When is an insolvency proceeding not an insolvency proceeding - the use of Part 7 claims

When is an insolvency proceeding not an insolvency proceeding - the use of Part 7 claims

Private pensions are available to judgment creditor in long-running enforcement saga

Insolvency proceedings are typically launched by an administrator or liquidator during an insolvency process. The nature of modern insolvency litigation, including the market for assigning causes of action to third parties, has somewhat muddied the waters on how and where to commence proceedings. Two recent cases provide some valuable insight into the High Court’s approach.

Although the remit for insolvency applications is broad, many claims - such as debt claims owed to the insolvent company - should in fact be commenced via a Part 7 claim form pursuant to the Civil Procedure Rules (CPR).

Re Taunton Logs

A claim was brought by the administrators (and continued by the subsequent liquidators) of the company. They were claiming an unpaid balance due from the company’s shareholders in respect of shares issued by the company. Nothing in the company’s constitution permitted the issue of shares at less than nominal value and any money payable to the company under its constitution was a debt of the company. The shareholders argued that the true nature of the claim was not to call up unpaid capital but a simple debt claim - and that the insolvency proceedings were a nullity.

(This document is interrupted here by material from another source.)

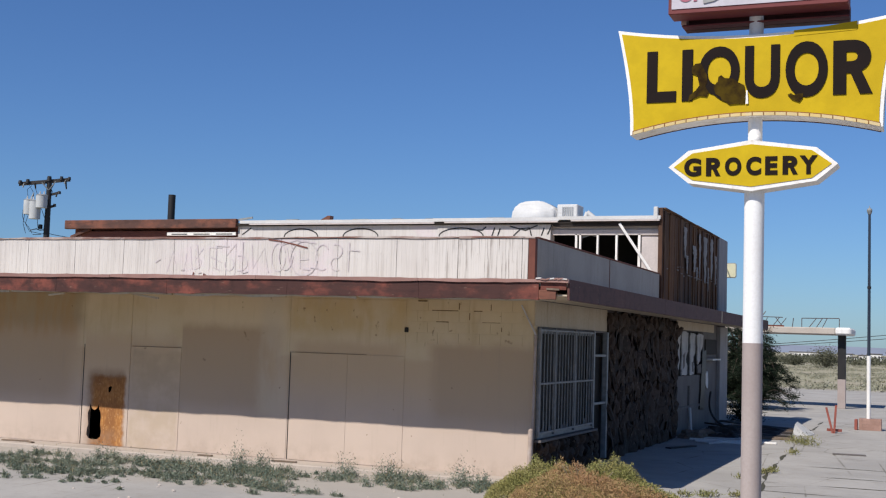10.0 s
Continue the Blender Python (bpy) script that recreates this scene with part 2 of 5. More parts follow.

The court held that the claim was nothing to do with making calls on uncalled capital and was in fact a simple debt claim. Therefore the use of an insolvency application notice was inappropriate and the claim should have been issued as a Part 7 claim. However the correct parties had been joined, there was no prejudice or abuse of process and it was deemed that this amounted to an error of procedure which was capable of cure. Therefore, the court exercised its discretion not to declare the proceedings a nullity and ordered that, subject to payment of the Part 7 court filing fee, the proceedings could continue as if they had been commenced under Part 7.

Manolette Partners Plc v Hayward and Barrett Holdings Ltd

In Manolette, the applicant (which was not an insolvency office-holder) launched misfeasance actions under section 212 of the Insolvency Act 1986 (IA86) against the directors (the third and fourth respondents), as well as an application for the assignment of certain transaction avoidance provisions (including section 423) under IA86 against all four respondents. It was argued that the misfeasance claims should have been brought under Part 7 of the CPR because the applicant lacked the relevant standing (for example, as a liquidator would have had) to bring the claim via an insolvency application. They sought an order requiring payment of the correct Part 7 fee in order for the claim to continue.

It was noted in the judgment that, where a company is the claimant and the claim will involve questions of fact, the appropriate originating process is a claim form N1 under Part 7 of the CPR. It held that whilst the liquidators were able to bring section 212 proceedings under the insolvency application procedure, an assignee did not have the same jurisdiction and should issue under Part 7. Distinctly, a section 423 claim whether made by a liquidator or assignee is not an insolvency proceeding and should always be brought under Part 7.

However, and following Re Taunton Logs where there is no abuse of process, but merely an error of procedure, the court may make such order as it thinks fit when exercising its discretion under the procedural rules. Consequently, the court allowed the claims to continue on payment of the appropriate Part 7 court issue fee.

Tim Carter, Partner and co-head of restructuring and insolvency at Stevens & Bolton, comments:

These cases provide helpful insight in how the courts are likely to approach so-called "hybrid" claims. Practitioners will be heartened to see that the courts are not striking out claims that otherwise are valid but for having been launched incorrectly.

The substantial difference in the court filing fee (with insolvency applications generally being far cheaper than Part 7 claims) cannot be evaded. The court will, in every likelihood, order the payment of the appropriate filing fee in order for incorrectly launched proceedings to continue. Care though should always be taken when determining a litigation strategy – the courts may take a dim view of "lazy" insolvency applications made with little thought as to the correct procedure. Per Chief ICC Judge Briggs, launching what should be Part 7 proceedings as insolvency proceedings "does not promote a convenient or sensible or economical use of court resource".